▶ **SUPPLIED MATERIAL**:
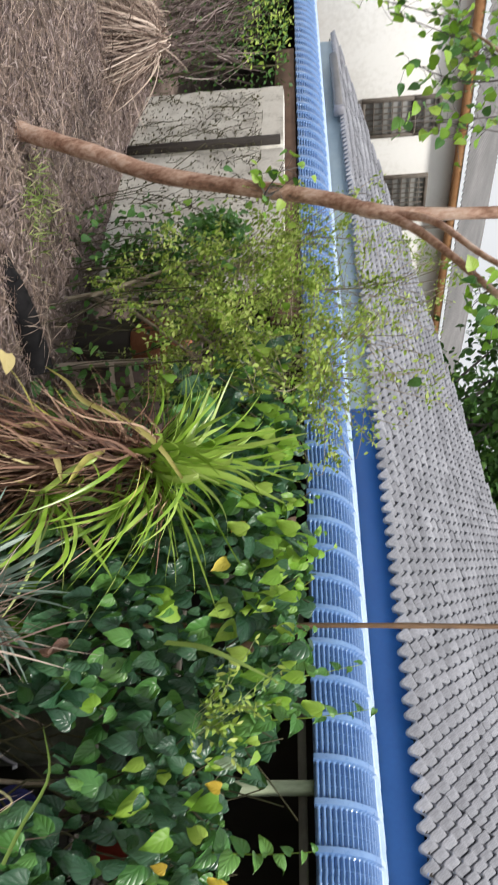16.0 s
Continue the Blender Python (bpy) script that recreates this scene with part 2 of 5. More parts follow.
PALE_METAL = rough_material("pale_galvanised_metal", [(0.3, (0.3, 0.4, 0.47)), (0.7, (0.45, 0.55, 0.6))], 3, 0.4, 0.1, 0.002, metal=0.3)
PLASTER = rough_material("rough_white_plaster", [(0.28, (0.3, 0.28, 0.25)), (0.45, (0.6, 0.58, 0.53)), (0.8, (0.75, 0.73, 0.68))], 6, 0.92, 0.8, 0.012, fine=38)
WHITE_WALL = rough_material("white_wall", [(0.25, (0.62, 0.6, 0.56)), (0.5, (0.84, 0.83, 0.8)), (0.8, (0.89, 0.88, 0.86))], 0.6, 0.9, 0.2, 0.01, fine=9)
PINK_WALL = rough_material("pale_pink_concrete", [(0.3, (0.66, 0.52, 0.45)), (0.7, (0.82, 0.71, 0.64))], 6, 0.9, 0.4, 0.008)
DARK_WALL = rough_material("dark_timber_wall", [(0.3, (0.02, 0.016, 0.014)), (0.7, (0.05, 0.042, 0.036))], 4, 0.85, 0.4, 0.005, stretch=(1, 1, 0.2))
FRAME = rough_material("grey_brown_timber", [(0.3, (0.1, 0.09, 0.075)), (0.7, (0.2, 0.18, 0.15))], 8, 0.75, 0.3, 0.003, stretch=(0.3, 1, 1))
POST = rough_material("pale_green_painted_timber", [(0.25, (0.17, 0.2, 0.12)), (0.6, (0.36, 0.42, 0.28)), (0.85, (0.45, 0.5, 0.36))], 9, 0.7, 0.3, 0.003, stretch=(1, 1, 0.25))
SILVER = rough_material("weathered_corrugated_metal", [(0.25, (0.13, 0.13, 0.15)), (0.55, (0.24, 0.24, 0.27)), (0.85, (0.36, 0.36, 0.4))], 3, 0.5, 0.15, 0.003, metal=0.2)
ROOF_GREY = rough_material("old_grey_corrugated_roof", [(0.25, (0.09, 0.09, 0.09)), (0.55, (0.17, 0.165, 0.165)), (0.85, (0.27, 0.265, 0.26))], 0.8, 0.7, 0.3, 0.01, fine=9)
BLACK = rough_material("black_plastic_pipe", [(0.3, (0.004, 0.004, 0.005)), (0.7, (0.016, 0.015, 0.016))], 18, 0.9, 0.5, 0.004)
BLACK.node_tree.nodes["Principled BSDF"].inputs["Specular IOR Level"].default_value = 0.25
GREY_PIPE = rough_material("dusty_grey_pipe", [(0.3, (0.06, 0.06, 0.075)), (0.7, (0.15, 0.15, 0.17))], 18, 0.6, 0.3, 0.003)
OLD_WOOD = rough_material("grey_weathered_wood", [(0.3, (0.22, 0.17, 0.13)), (0.7, (0.44, 0.37, 0.3))], 10, 0.85, 0.5, 0.004, stretch=(1, 1, 0.2))
RUST = rough_material("red_brown_clay", [(0.3, (0.2, 0.07, 0.035)), (0.7, (0.4, 0.17, 0.09))], 9, 0.8, 0.4, 0.005)
RED = rough_material("red_plastic", [(0.3, (0.14, 0.014, 0.01)), (0.7, (0.28, 0.03, 0.018))], 12, 0.5, 0.2, 0.003)
NAVY = rough_material("dark_blue_cloth", [(0.3, (0.01, 0.012, 0.06)), (0.7, (0.03, 0.035, 0.16))], 14, 0.9, 0.5, 0.006)
BROWN_CLOTH = rough_material("dull_brown_cloth", [(0.3, (0.05, 0.035, 0.03)), (0.7, (0.13, 0.095, 0.085))], 14, 0.9, 0.5, 0.006)
PALE_PLASTIC = rough_material("pale_blue_plastic", [(0.3, (0.4, 0.5, 0.6)), (0.7, (0.6, 0.68, 0.75))], 14, 0.4, 0.1, 0.002)
HOSE = rough_material("faded_blue_green_hose", [(0.3, (0.25, 0.38, 0.4)), (0.7, (0.45, 0.58, 0.58))], 14, 0.5, 0.2, 0.002)
SLAB = rough_material("mossy_concrete", [(0.3, (0.045, 0.05, 0.035)), (0.7, (0.13, 0.13, 0.1))], 9, 0.95, 0.6, 0.006)
BROWN_BEAM = rough_material("brown_timber_beam", [(0.3, (0.1, 0.055, 0.035)), (0.7, (0.2, 0.12, 0.08))], 5, 0.8, 0.3, 0.004)
ORANGE_BEAM = rough_material("orange_brown_beam", [(0.3, (0.3, 0.13, 0.05)), (0.7, (0.45, 0.24, 0.1))], 5, 0.7, 0.3, 0.004)
GRILLE = rough_material("brown_metal_grille", [(0.3, (0.1, 0.085, 0.07)), (0.7, (0.2, 0.17, 0.14))], 6, 0.6, 0.2, 0.003)
GLASS = rough_material("dull_window_glass", [(0.3, (0.2, 0.2, 0.19)), (0.7, (0.4, 0.4, 0.38))], 1.5, 0.2, 0.02, 0.002)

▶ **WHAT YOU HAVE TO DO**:
Make an exact reproduction of the listing above, without any pictures.

▶ **EXERCISE OUTPUT**:
16.0 s
Continue the Blender Python (bpy) script that recreates this scene with part 2 of 5. More parts follow.
PALE_METAL = rough_material("pale_galvanised_metal", [(0.3, (0.3, 0.4, 0.47)), (0.7, (0.45, 0.55, 0.6))], 3, 0.4, 0.1, 0.002, metal=0.3)
PLASTER = rough_material("rough_white_plaster", [(0.28, (0.3, 0.28, 0.25)), (0.45, (0.6, 0.58, 0.53)), (0.8, (0.75, 0.73, 0.68))], 6, 0.92, 0.8, 0.012, fine=38)
WHITE_WALL = rough_material("white_wall", [(0.25, (0.62, 0.6, 0.56)), (0.5, (0.84, 0.83, 0.8)), (0.8, (0.89, 0.88, 0.86))], 0.6, 0.9, 0.2, 0.01, fine=9)
PINK_WALL = rough_material("pale_pink_concrete", [(0.3, (0.66, 0.52, 0.45)), (0.7, (0.82, 0.71, 0.64))], 6, 0.9, 0.4, 0.008)
DARK_WALL = rough_material("dark_timber_wall", [(0.3, (0.02, 0.016, 0.014)), (0.7, (0.05, 0.042, 0.036))], 4, 0.85, 0.4, 0.005, stretch=(1, 1, 0.2))
FRAME = rough_material("grey_brown_timber", [(0.3, (0.1, 0.09, 0.075)), (0.7, (0.2, 0.18, 0.15))], 8, 0.75, 0.3, 0.003, stretch=(0.3, 1, 1))
POST = rough_material("pale_green_painted_timber", [(0.25, (0.17, 0.2, 0.12)), (0.6, (0.36, 0.42, 0.28)), (0.85, (0.45, 0.5, 0.36))], 9, 0.7, 0.3, 0.003, stretch=(1, 1, 0.25))
SILVER = rough_material("weathered_corrugated_metal", [(0.25, (0.13, 0.13, 0.15)), (0.55, (0.24, 0.24, 0.27)), (0.85, (0.36, 0.36, 0.4))], 3, 0.5, 0.15, 0.003, metal=0.2)
ROOF_GREY = rough_material("old_grey_corrugated_roof", [(0.25, (0.09, 0.09, 0.09)), (0.55, (0.17, 0.165, 0.165)), (0.85, (0.27, 0.265, 0.26))], 0.8, 0.7, 0.3, 0.01, fine=9)
BLACK = rough_material("black_plastic_pipe", [(0.3, (0.004, 0.004, 0.005)), (0.7, (0.016, 0.015, 0.016))], 18, 0.9, 0.5, 0.004)
BLACK.node_tree.nodes["Principled BSDF"].inputs["Specular IOR Level"].default_value = 0.25
GREY_PIPE = rough_material("dusty_grey_pipe", [(0.3, (0.06, 0.06, 0.075)), (0.7, (0.15, 0.15, 0.17))], 18, 0.6, 0.3, 0.003)
OLD_WOOD = rough_material("grey_weathered_wood", [(0.3, (0.22, 0.17, 0.13)), (0.7, (0.44, 0.37, 0.3))], 10, 0.85, 0.5, 0.004, stretch=(1, 1, 0.2))
RUST = rough_material("red_brown_clay", [(0.3, (0.2, 0.07, 0.035)), (0.7, (0.4, 0.17, 0.09))], 9, 0.8, 0.4, 0.005)
RED = rough_material("red_plastic", [(0.3, (0.14, 0.014, 0.01)), (0.7, (0.28, 0.03, 0.018))], 12, 0.5, 0.2, 0.003)
NAVY = rough_material("dark_blue_cloth", [(0.3, (0.01, 0.012, 0.06)), (0.7, (0.03, 0.035, 0.16))], 14, 0.9, 0.5, 0.006)
BROWN_CLOTH = rough_material("dull_brown_cloth", [(0.3, (0.05, 0.035, 0.03)), (0.7, (0.13, 0.095, 0.085))], 14, 0.9, 0.5, 0.006)
PALE_PLASTIC = rough_material("pale_blue_plastic", [(0.3, (0.4, 0.5, 0.6)), (0.7, (0.6, 0.68, 0.75))], 14, 0.4, 0.1, 0.002)
HOSE = rough_material("faded_blue_green_hose", [(0.3, (0.25, 0.38, 0.4)), (0.7, (0.45, 0.58, 0.58))], 14, 0.5, 0.2, 0.002)
SLAB = rough_material("mossy_concrete", [(0.3, (0.045, 0.05, 0.035)), (0.7, (0.13, 0.13, 0.1))], 9, 0.95, 0.6, 0.006)
BROWN_BEAM = rough_material("brown_timber_beam", [(0.3, (0.1, 0.055, 0.035)), (0.7, (0.2, 0.12, 0.08))], 5, 0.8, 0.3, 0.004)
ORANGE_BEAM = rough_material("orange_brown_beam", [(0.3, (0.3, 0.13, 0.05)), (0.7, (0.45, 0.24, 0.1))], 5, 0.7, 0.3, 0.004)
GRILLE = rough_material("brown_metal_grille", [(0.3, (0.1, 0.085, 0.07)), (0.7, (0.2, 0.17, 0.14))], 6, 0.6, 0.2, 0.003)
GLASS = rough_material("dull_window_glass", [(0.3, (0.2, 0.2, 0.19)), (0.7, (0.4, 0.4, 0.38))], 1.5, 0.2, 0.02, 0.002)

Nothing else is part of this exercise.